One letter raising concerns said "it currently looks as if the school is standing by someone accused of possessing hundreds of thousands of images exploiting children. I'm sure the board can see that this does nothing for the school's reputation".
Another said: "The nature of the charges and the fact Sir Ron Brierley was arrested at the airport allegedly in possession of a laptop containing child abuse images and videos must call into question the College's continued use of his name on one of its most prominent buildings, its website, and in its general day-to-day activities.
"It may be that the Board could suspend the use of Sir Ron Brierley name's until the resolution of his court proceedings, at which time a final decision could be made about the best way forward."

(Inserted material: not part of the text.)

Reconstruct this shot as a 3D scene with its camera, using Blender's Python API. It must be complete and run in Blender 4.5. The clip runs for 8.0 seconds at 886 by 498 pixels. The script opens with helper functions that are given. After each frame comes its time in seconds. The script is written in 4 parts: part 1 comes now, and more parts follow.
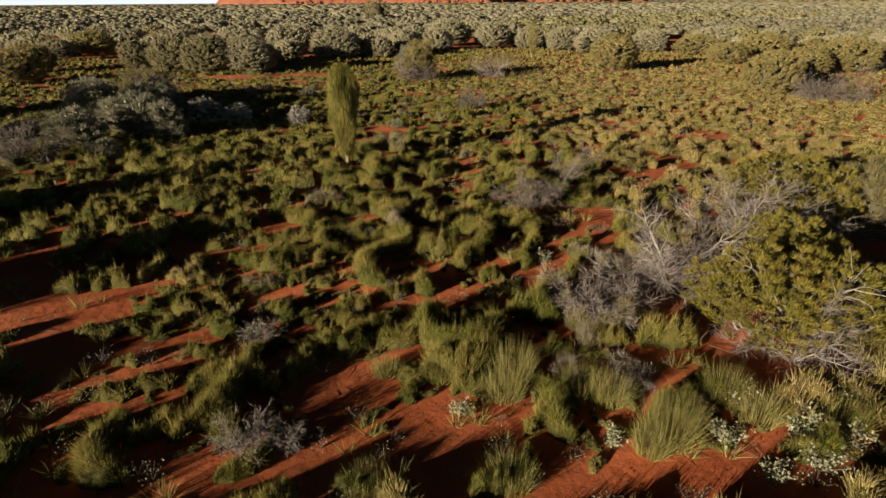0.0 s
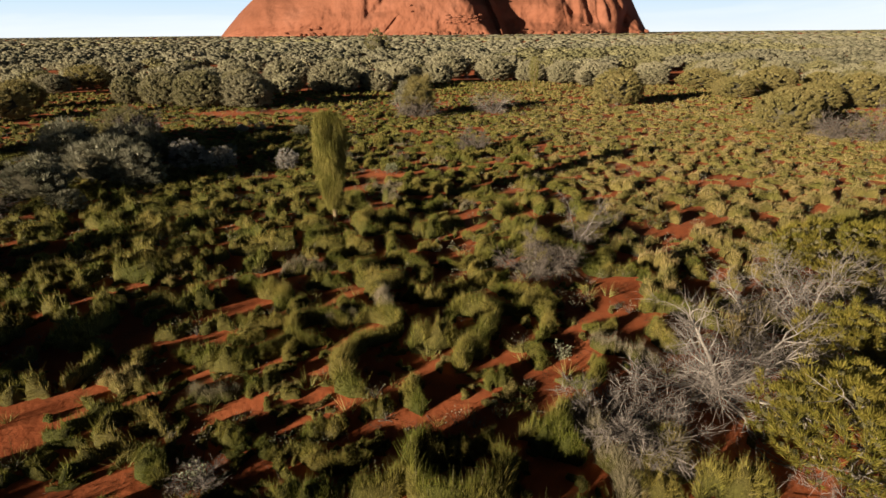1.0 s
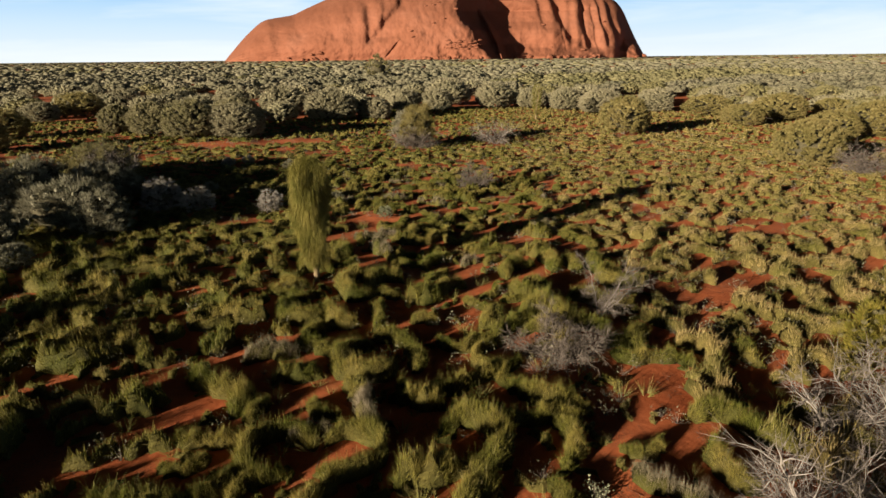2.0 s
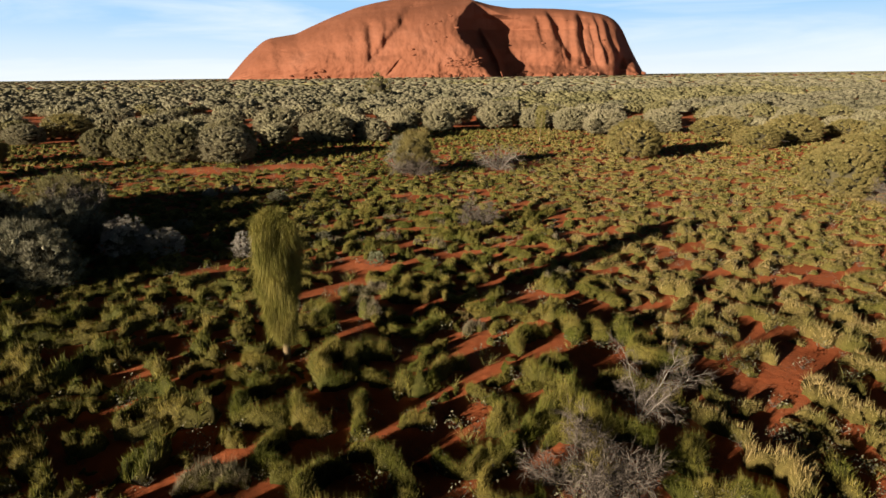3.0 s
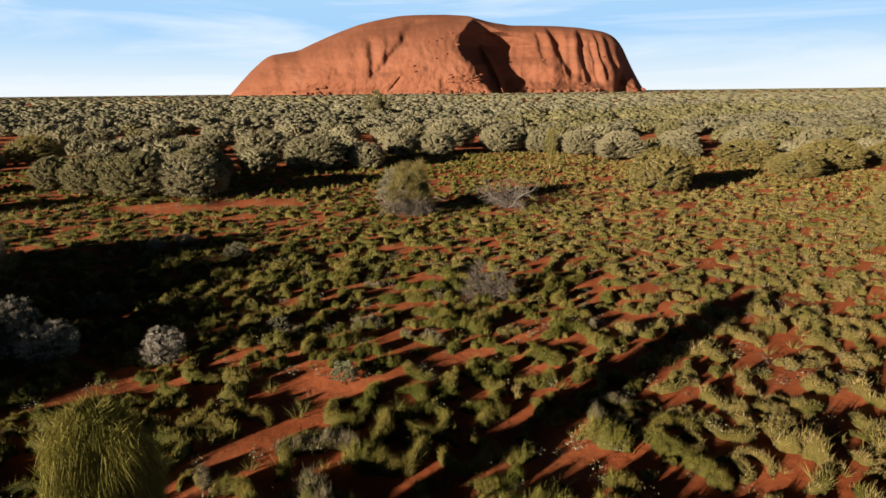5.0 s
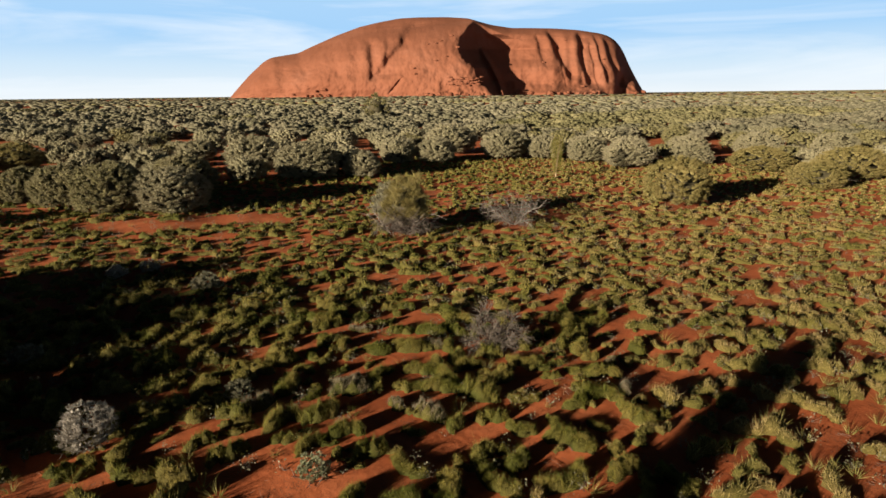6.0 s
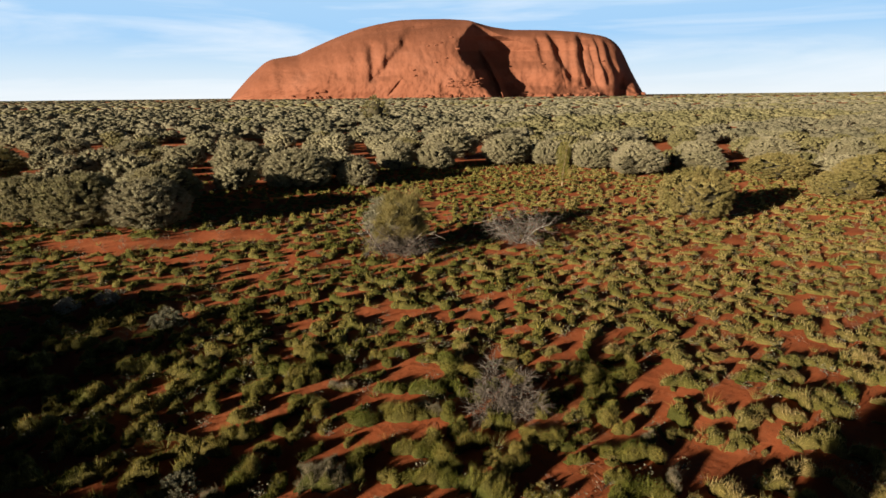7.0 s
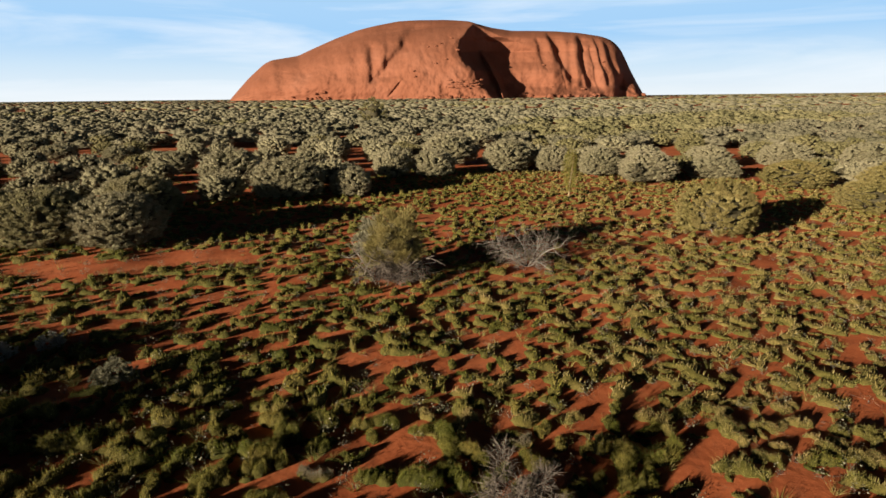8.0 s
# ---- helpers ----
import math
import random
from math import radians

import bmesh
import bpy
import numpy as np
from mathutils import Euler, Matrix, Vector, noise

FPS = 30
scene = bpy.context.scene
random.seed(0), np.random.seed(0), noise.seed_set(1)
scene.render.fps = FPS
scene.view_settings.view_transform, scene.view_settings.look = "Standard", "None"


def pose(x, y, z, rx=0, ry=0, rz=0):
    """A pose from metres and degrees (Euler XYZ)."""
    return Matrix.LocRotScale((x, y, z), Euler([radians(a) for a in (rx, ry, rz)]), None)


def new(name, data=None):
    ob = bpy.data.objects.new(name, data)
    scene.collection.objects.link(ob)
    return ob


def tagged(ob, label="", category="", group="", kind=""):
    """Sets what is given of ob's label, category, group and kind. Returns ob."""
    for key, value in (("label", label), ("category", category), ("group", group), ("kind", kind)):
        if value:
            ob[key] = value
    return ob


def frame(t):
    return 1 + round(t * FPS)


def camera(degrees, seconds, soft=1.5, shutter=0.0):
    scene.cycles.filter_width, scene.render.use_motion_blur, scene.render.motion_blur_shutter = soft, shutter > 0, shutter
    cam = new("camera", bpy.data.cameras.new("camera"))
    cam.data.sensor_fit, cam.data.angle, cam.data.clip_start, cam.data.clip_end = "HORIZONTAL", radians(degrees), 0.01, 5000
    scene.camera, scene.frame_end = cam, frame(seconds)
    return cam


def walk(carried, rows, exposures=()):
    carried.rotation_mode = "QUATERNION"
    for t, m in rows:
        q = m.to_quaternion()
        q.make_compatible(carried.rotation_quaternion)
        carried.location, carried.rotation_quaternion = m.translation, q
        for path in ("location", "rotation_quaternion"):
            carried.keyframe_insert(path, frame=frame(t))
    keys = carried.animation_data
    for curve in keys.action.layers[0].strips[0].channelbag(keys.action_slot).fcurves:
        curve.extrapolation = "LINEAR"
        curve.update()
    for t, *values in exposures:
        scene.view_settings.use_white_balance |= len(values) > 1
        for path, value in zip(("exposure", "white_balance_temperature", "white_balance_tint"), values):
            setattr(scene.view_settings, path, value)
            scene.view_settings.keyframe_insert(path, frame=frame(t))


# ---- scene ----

The OIA documents show the board removed from its accounts a donation from Brierley that was expected to be paid in March 2020.
The Herald asked the College for the date on which it decided to remove the anticipated donation from its accounts. It did not respond to the question, although said the last donation it had received from its benefactor was in March 2019.
Board of Trustee accounts show the donation still figured in its accounts in November 2019. Minutes of its February 2020 board meeting show the donation was no longer relied on at that point.
The board's finance report for that month said: "The challenges to achieve our 2020 budget include making up for the $100K Brierley donation."
A year later, the finance report for February 21 showed that had been achieved with draft results showing "a profit of between $800K and $900K". "This is despite not receiving the $100K Brierley donation."
In an email to the Herald, Fountain rejected a question over an "avoidance strategy", saying: "There was no avoidance of the issue."
He said there was a "pragmatic approach to events" with Brierley arrested after the school year had ended and the board's first opportunity to discuss the issue was in late January 2020. He said he updated staff at a regular meeting "and later, when approached by the media, the Board issued its statement".